begin

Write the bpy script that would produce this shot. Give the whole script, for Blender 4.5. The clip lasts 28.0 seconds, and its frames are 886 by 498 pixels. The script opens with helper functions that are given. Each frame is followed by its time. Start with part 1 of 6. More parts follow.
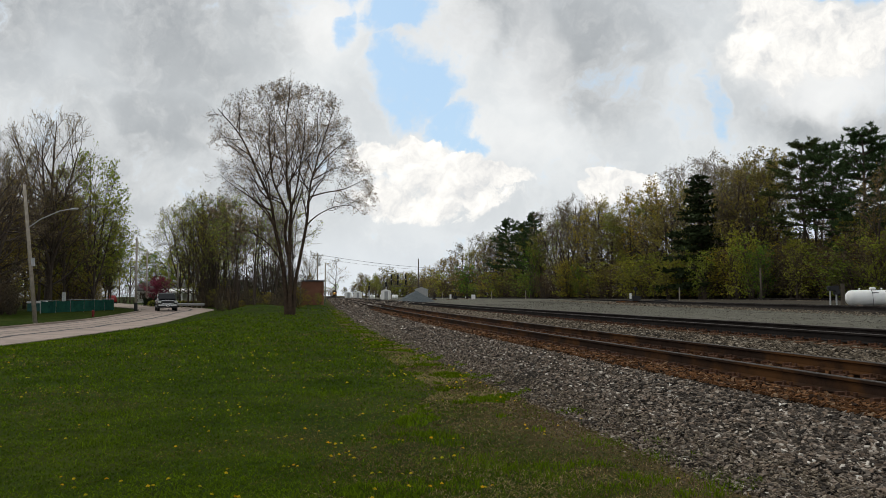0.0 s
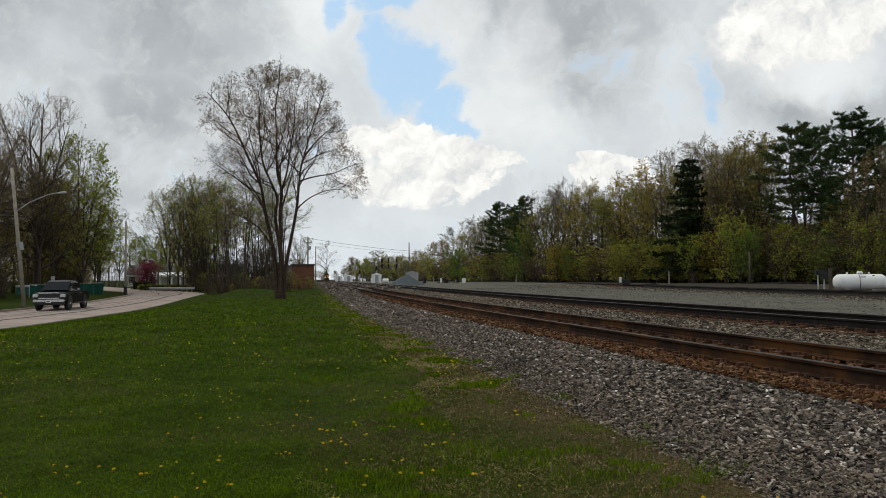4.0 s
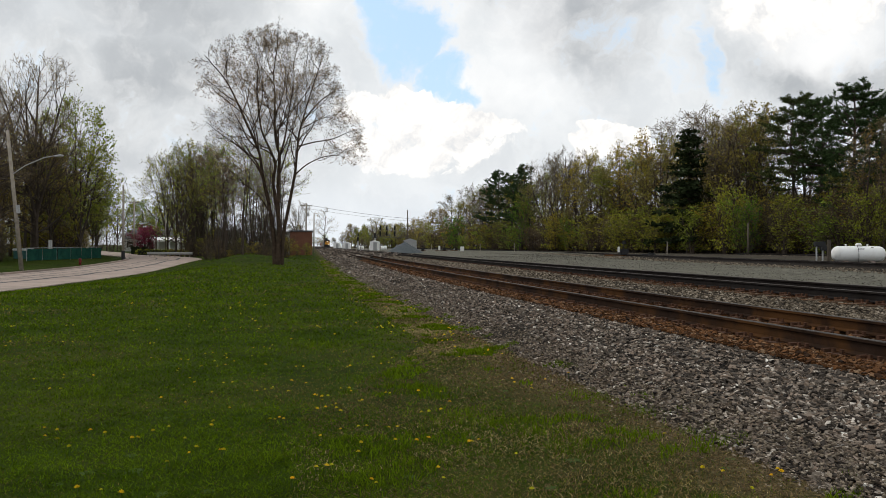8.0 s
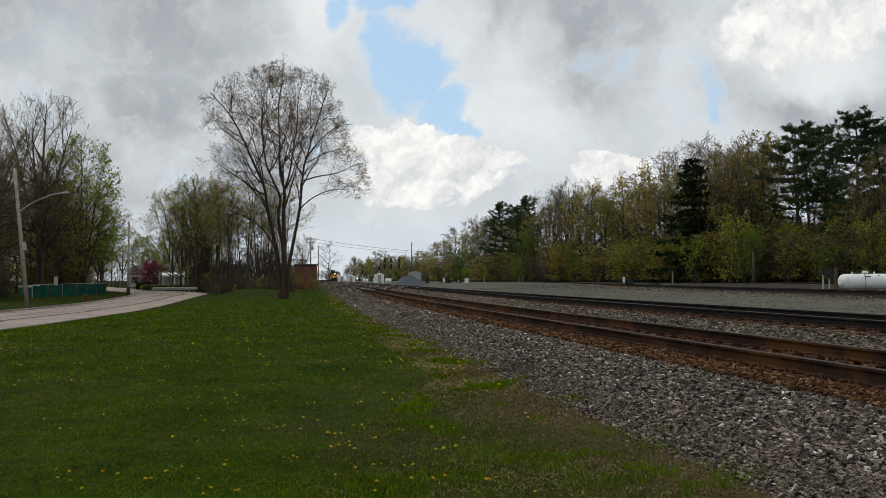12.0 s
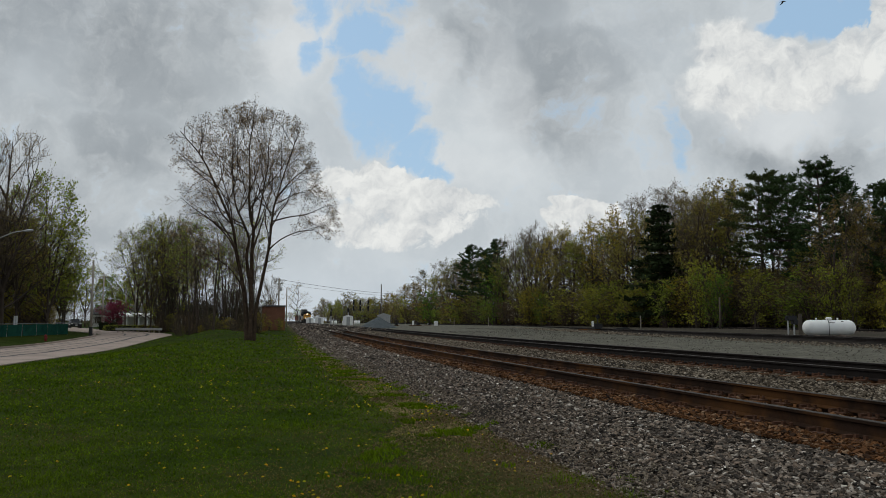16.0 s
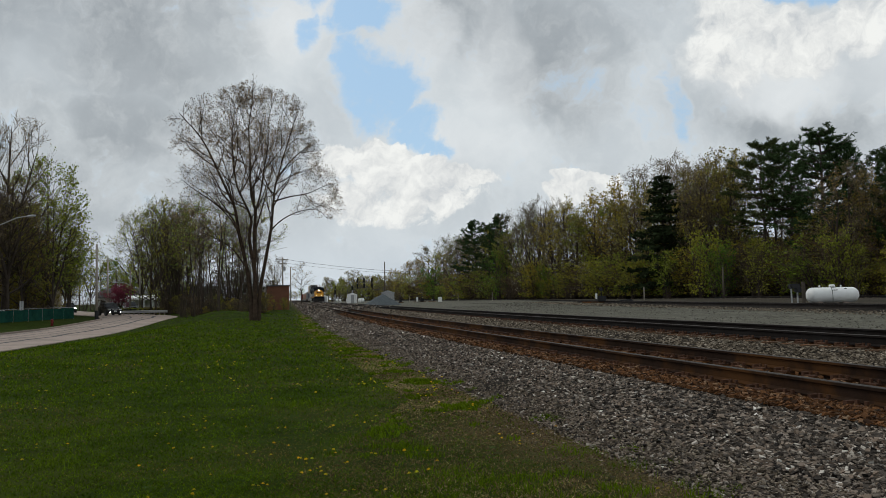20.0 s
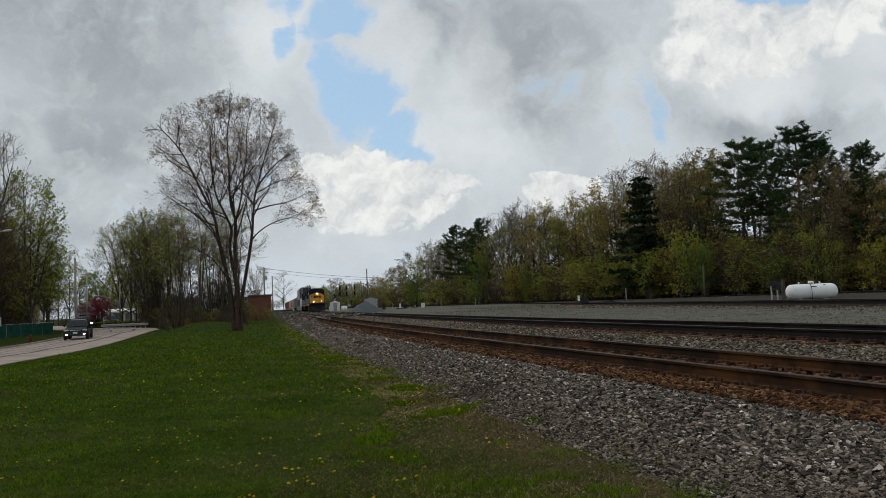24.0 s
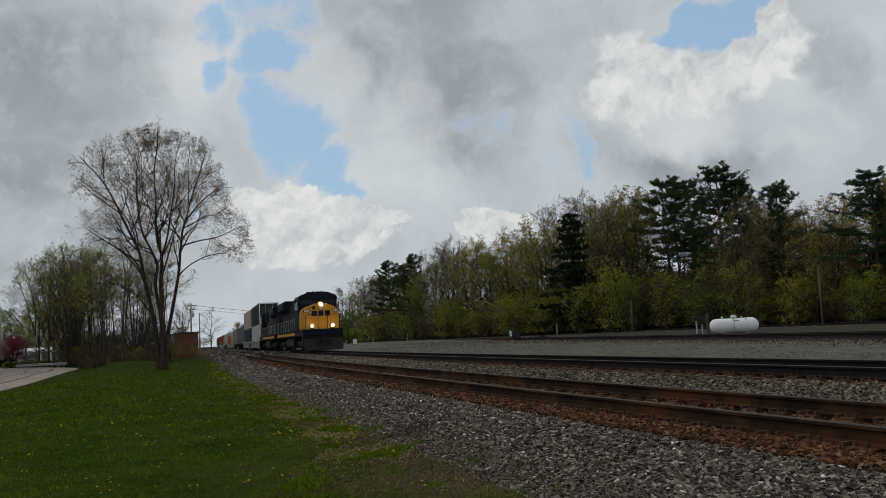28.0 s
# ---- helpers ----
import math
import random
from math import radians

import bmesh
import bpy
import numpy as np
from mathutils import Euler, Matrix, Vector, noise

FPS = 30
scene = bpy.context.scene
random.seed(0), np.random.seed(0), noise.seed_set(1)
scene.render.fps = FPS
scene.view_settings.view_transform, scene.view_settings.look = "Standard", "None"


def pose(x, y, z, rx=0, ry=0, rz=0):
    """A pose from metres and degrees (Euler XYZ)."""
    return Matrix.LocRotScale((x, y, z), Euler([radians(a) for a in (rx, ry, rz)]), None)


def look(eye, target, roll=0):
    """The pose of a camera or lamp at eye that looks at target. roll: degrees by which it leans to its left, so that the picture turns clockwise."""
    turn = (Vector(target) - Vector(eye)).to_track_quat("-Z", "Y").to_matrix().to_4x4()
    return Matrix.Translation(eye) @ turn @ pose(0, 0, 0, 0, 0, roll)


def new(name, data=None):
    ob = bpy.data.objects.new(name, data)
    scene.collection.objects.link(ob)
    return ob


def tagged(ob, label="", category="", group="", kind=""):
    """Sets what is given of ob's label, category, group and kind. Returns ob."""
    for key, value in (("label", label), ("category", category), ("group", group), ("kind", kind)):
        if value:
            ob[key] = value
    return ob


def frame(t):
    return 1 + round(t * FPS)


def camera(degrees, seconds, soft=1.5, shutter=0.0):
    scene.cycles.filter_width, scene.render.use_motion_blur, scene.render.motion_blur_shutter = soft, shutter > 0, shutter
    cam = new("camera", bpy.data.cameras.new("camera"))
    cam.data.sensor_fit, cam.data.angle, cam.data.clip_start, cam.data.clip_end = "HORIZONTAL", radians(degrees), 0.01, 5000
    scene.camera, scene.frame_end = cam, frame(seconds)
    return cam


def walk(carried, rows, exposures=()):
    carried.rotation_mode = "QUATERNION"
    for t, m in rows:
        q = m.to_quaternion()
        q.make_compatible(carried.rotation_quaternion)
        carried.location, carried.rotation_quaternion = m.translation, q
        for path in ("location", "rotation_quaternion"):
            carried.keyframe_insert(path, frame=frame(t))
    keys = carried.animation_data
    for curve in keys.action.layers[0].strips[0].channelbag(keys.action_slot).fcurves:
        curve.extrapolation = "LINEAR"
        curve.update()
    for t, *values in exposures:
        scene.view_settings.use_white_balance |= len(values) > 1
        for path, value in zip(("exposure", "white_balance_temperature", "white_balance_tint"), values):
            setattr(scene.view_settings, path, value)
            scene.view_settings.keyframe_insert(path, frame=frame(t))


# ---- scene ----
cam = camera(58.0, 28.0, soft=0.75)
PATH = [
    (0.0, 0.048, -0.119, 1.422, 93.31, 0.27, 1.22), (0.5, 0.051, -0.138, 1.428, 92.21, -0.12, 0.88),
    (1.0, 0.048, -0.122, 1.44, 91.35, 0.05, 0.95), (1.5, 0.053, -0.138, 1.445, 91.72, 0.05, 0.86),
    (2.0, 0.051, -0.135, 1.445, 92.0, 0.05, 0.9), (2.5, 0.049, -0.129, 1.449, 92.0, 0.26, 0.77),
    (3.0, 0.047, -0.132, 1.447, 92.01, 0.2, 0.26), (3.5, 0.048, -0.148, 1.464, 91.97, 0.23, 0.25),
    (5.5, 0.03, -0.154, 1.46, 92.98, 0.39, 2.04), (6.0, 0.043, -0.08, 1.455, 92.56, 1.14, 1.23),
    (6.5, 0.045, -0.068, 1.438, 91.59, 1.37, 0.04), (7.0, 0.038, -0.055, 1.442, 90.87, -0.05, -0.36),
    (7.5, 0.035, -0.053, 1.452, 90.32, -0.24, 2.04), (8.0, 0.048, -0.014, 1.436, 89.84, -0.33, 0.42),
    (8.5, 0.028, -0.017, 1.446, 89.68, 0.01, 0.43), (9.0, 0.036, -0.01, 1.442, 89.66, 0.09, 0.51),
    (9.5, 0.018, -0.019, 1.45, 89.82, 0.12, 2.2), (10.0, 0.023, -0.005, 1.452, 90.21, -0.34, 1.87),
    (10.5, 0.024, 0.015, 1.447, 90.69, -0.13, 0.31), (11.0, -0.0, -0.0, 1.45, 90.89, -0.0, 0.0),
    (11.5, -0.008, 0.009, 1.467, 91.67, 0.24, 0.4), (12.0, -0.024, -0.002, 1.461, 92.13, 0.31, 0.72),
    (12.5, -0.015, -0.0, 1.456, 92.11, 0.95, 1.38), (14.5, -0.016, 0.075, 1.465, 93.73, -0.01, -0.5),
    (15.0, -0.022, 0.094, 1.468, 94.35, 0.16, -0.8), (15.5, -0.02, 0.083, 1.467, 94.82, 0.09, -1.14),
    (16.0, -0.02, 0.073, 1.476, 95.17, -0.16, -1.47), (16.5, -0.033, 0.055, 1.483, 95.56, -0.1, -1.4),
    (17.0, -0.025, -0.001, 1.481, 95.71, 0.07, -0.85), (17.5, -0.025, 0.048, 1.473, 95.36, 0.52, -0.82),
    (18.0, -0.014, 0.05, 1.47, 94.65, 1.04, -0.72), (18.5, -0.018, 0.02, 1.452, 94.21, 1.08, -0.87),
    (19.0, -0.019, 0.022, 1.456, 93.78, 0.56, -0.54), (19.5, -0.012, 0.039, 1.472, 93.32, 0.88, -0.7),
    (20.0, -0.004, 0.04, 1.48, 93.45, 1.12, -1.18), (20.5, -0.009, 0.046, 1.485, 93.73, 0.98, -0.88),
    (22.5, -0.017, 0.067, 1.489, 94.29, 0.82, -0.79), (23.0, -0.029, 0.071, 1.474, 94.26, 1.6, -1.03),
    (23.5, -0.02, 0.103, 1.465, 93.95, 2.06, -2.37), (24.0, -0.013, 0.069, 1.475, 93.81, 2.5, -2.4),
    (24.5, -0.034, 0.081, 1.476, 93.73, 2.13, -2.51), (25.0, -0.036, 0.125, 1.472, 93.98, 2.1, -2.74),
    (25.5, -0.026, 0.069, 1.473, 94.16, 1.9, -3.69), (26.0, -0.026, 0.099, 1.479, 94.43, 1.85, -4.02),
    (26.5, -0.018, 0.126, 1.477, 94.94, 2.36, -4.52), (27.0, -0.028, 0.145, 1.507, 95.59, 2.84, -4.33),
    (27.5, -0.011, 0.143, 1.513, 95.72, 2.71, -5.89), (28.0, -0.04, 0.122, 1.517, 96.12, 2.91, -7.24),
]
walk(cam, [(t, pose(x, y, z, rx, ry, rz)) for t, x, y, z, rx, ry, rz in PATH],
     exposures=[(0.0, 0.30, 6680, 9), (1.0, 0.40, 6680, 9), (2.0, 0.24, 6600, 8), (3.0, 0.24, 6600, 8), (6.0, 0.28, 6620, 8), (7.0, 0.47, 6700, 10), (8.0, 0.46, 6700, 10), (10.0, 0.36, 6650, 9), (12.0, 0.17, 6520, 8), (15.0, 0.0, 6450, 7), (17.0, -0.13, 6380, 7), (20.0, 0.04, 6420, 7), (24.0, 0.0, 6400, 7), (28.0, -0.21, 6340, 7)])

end

◆ **Exercise task**: Transcribe all of the material exactly, leaving out whatever pictures it contains.

◆ **The reply**:
Write the bpy script that would produce this shot. Give the whole script, for Blender 4.5. The clip lasts 28.0 seconds, and its frames are 886 by 498 pixels. The script opens with helper functions that are given. Each frame is followed by its time. Start with part 1 of 6. More parts follow.
0.0 s
4.0 s
8.0 s
12.0 s
16.0 s
20.0 s
24.0 s
28.0 s
# ---- helpers ----
import math
import random
from math import radians

import bmesh
import bpy
import numpy as np
from mathutils import Euler, Matrix, Vector, noise

FPS = 30
scene = bpy.context.scene
random.seed(0), np.random.seed(0), noise.seed_set(1)
scene.render.fps = FPS
scene.view_settings.view_transform, scene.view_settings.look = "Standard", "None"


def pose(x, y, z, rx=0, ry=0, rz=0):
    """A pose from metres and degrees (Euler XYZ)."""
    return Matrix.LocRotScale((x, y, z), Euler([radians(a) for a in (rx, ry, rz)]), None)


def look(eye, target, roll=0):
    """The pose of a camera or lamp at eye that looks at target. roll: degrees by which it leans to its left, so that the picture turns clockwise."""
    turn = (Vector(target) - Vector(eye)).to_track_quat("-Z", "Y").to_matrix().to_4x4()
    return Matrix.Translation(eye) @ turn @ pose(0, 0, 0, 0, 0, roll)


def new(name, data=None):
    ob = bpy.data.objects.new(name, data)
    scene.collection.objects.link(ob)
    return ob


def tagged(ob, label="", category="", group="", kind=""):
    """Sets what is given of ob's label, category, group and kind. Returns ob."""
    for key, value in (("label", label), ("category", category), ("group", group), ("kind", kind)):
        if value:
            ob[key] = value
    return ob


def frame(t):
    return 1 + round(t * FPS)


def camera(degrees, seconds, soft=1.5, shutter=0.0):
    scene.cycles.filter_width, scene.render.use_motion_blur, scene.render.motion_blur_shutter = soft, shutter > 0, shutter
    cam = new("camera", bpy.data.cameras.new("camera"))
    cam.data.sensor_fit, cam.data.angle, cam.data.clip_start, cam.data.clip_end = "HORIZONTAL", radians(degrees), 0.01, 5000
    scene.camera, scene.frame_end = cam, frame(seconds)
    return cam


def walk(carried, rows, exposures=()):
    carried.rotation_mode = "QUATERNION"
    for t, m in rows:
        q = m.to_quaternion()
        q.make_compatible(carried.rotation_quaternion)
        carried.location, carried.rotation_quaternion = m.translation, q
        for path in ("location", "rotation_quaternion"):
            carried.keyframe_insert(path, frame=frame(t))
    keys = carried.animation_data
    for curve in keys.action.layers[0].strips[0].channelbag(keys.action_slot).fcurves:
        curve.extrapolation = "LINEAR"
        curve.update()
    for t, *values in exposures:
        scene.view_settings.use_white_balance |= len(values) > 1
        for path, value in zip(("exposure", "white_balance_temperature", "white_balance_tint"), values):
            setattr(scene.view_settings, path, value)
            scene.view_settings.keyframe_insert(path, frame=frame(t))


# ---- scene ----
cam = camera(58.0, 28.0, soft=0.75)
PATH = [
    (0.0, 0.048, -0.119, 1.422, 93.31, 0.27, 1.22), (0.5, 0.051, -0.138, 1.428, 92.21, -0.12, 0.88),
    (1.0, 0.048, -0.122, 1.44, 91.35, 0.05, 0.95), (1.5, 0.053, -0.138, 1.445, 91.72, 0.05, 0.86),
    (2.0, 0.051, -0.135, 1.445, 92.0, 0.05, 0.9), (2.5, 0.049, -0.129, 1.449, 92.0, 0.26, 0.77),
    (3.0, 0.047, -0.132, 1.447, 92.01, 0.2, 0.26), (3.5, 0.048, -0.148, 1.464, 91.97, 0.23, 0.25),
    (5.5, 0.03, -0.154, 1.46, 92.98, 0.39, 2.04), (6.0, 0.043, -0.08, 1.455, 92.56, 1.14, 1.23),
    (6.5, 0.045, -0.068, 1.438, 91.59, 1.37, 0.04), (7.0, 0.038, -0.055, 1.442, 90.87, -0.05, -0.36),
    (7.5, 0.035, -0.053, 1.452, 90.32, -0.24, 2.04), (8.0, 0.048, -0.014, 1.436, 89.84, -0.33, 0.42),
    (8.5, 0.028, -0.017, 1.446, 89.68, 0.01, 0.43), (9.0, 0.036, -0.01, 1.442, 89.66, 0.09, 0.51),
    (9.5, 0.018, -0.019, 1.45, 89.82, 0.12, 2.2), (10.0, 0.023, -0.005, 1.452, 90.21, -0.34, 1.87),
    (10.5, 0.024, 0.015, 1.447, 90.69, -0.13, 0.31), (11.0, -0.0, -0.0, 1.45, 90.89, -0.0, 0.0),
    (11.5, -0.008, 0.009, 1.467, 91.67, 0.24, 0.4), (12.0, -0.024, -0.002, 1.461, 92.13, 0.31, 0.72),
    (12.5, -0.015, -0.0, 1.456, 92.11, 0.95, 1.38), (14.5, -0.016, 0.075, 1.465, 93.73, -0.01, -0.5),
    (15.0, -0.022, 0.094, 1.468, 94.35, 0.16, -0.8), (15.5, -0.02, 0.083, 1.467, 94.82, 0.09, -1.14),
    (16.0, -0.02, 0.073, 1.476, 95.17, -0.16, -1.47), (16.5, -0.033, 0.055, 1.483, 95.56, -0.1, -1.4),
    (17.0, -0.025, -0.001, 1.481, 95.71, 0.07, -0.85), (17.5, -0.025, 0.048, 1.473, 95.36, 0.52, -0.82),
    (18.0, -0.014, 0.05, 1.47, 94.65, 1.04, -0.72), (18.5, -0.018, 0.02, 1.452, 94.21, 1.08, -0.87),
    (19.0, -0.019, 0.022, 1.456, 93.78, 0.56, -0.54), (19.5, -0.012, 0.039, 1.472, 93.32, 0.88, -0.7),
    (20.0, -0.004, 0.04, 1.48, 93.45, 1.12, -1.18), (20.5, -0.009, 0.046, 1.485, 93.73, 0.98, -0.88),
    (22.5, -0.017, 0.067, 1.489, 94.29, 0.82, -0.79), (23.0, -0.029, 0.071, 1.474, 94.26, 1.6, -1.03),
    (23.5, -0.02, 0.103, 1.465, 93.95, 2.06, -2.37), (24.0, -0.013, 0.069, 1.475, 93.81, 2.5, -2.4),
    (24.5, -0.034, 0.081, 1.476, 93.73, 2.13, -2.51), (25.0, -0.036, 0.125, 1.472, 93.98, 2.1, -2.74),
    (25.5, -0.026, 0.069, 1.473, 94.16, 1.9, -3.69), (26.0, -0.026, 0.099, 1.479, 94.43, 1.85, -4.02),
    (26.5, -0.018, 0.126, 1.477, 94.94, 2.36, -4.52), (27.0, -0.028, 0.145, 1.507, 95.59, 2.84, -4.33),
    (27.5, -0.011, 0.143, 1.513, 95.72, 2.71, -5.89), (28.0, -0.04, 0.122, 1.517, 96.12, 2.91, -7.24),
]
walk(cam, [(t, pose(x, y, z, rx, ry, rz)) for t, x, y, z, rx, ry, rz in PATH],
     exposures=[(0.0, 0.30, 6680, 9), (1.0, 0.40, 6680, 9), (2.0, 0.24, 6600, 8), (3.0, 0.24, 6600, 8), (6.0, 0.28, 6620, 8), (7.0, 0.47, 6700, 10), (8.0, 0.46, 6700, 10), (10.0, 0.36, 6650, 9), (12.0, 0.17, 6520, 8), (15.0, 0.0, 6450, 7), (17.0, -0.13, 6380, 7), (20.0, 0.04, 6420, 7), (24.0, 0.0, 6400, 7), (28.0, -0.21, 6340, 7)])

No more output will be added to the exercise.